The bulletin covered a recent assassination attempt against King George I of Greece. On the afternoon of February 14, 1898, the monarch and his daughter, Princess Maria, were returning to the palace from their walk in Paleo Faliro when shots were fired near Analatos 9 (in today's Agios Sostis), by which one of the king's attendants was wounded. The two perpetrators of the attack disappeared but were arrested the next day: municipal employee Georgios Karditsis, who had fought as a volunteer in Crete, and Ioannis Georgiou or Kyriakos from Macedonia. The assailants claimed that they wanted to kill the king because they considered him responsible for the defeat and national humiliation in the month-long Greco-Turkish War of 1897.

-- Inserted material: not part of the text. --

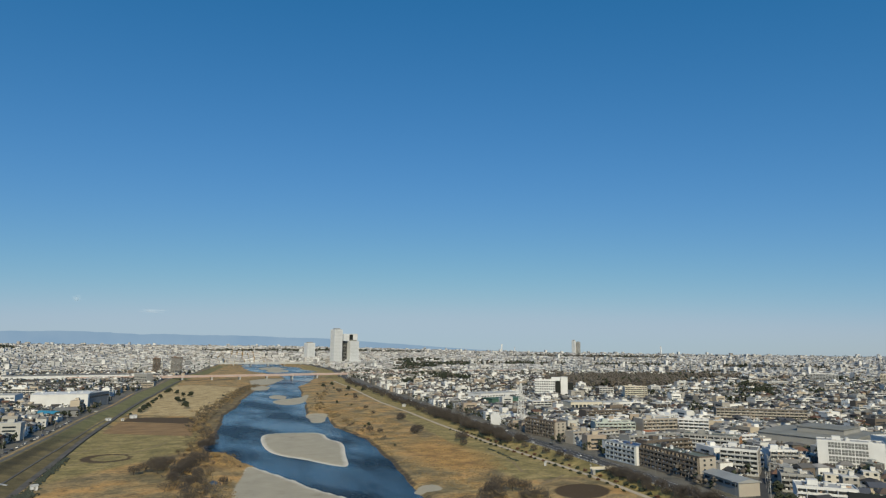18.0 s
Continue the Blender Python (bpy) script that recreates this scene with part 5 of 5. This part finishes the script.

The dispatch from Paris is about an impending duel between Colonel Georges Piquart and Colonel Henry. The two men duelled after clashing in court during the libel trial of Emile Zola over his famous "J'accuse" letter, written over the Dreyfus Affair.

The "Bulgarian loan of 1898" in the table at the end of the bulletin refers to a Treasury bond issue contracted on December 20, 1889, between the Bulgarian Government and a group of six banks: Deutsche Vereinigsbank, Wiener Bankvereinig, Lenderbank, Banque Internationale de Paris, Banque de Paris et de Nederlande and Mitteldeutsche Kreditbank. The Bulgarian National Bank used the proceeds of the loan to settle its receivables from the Treasury.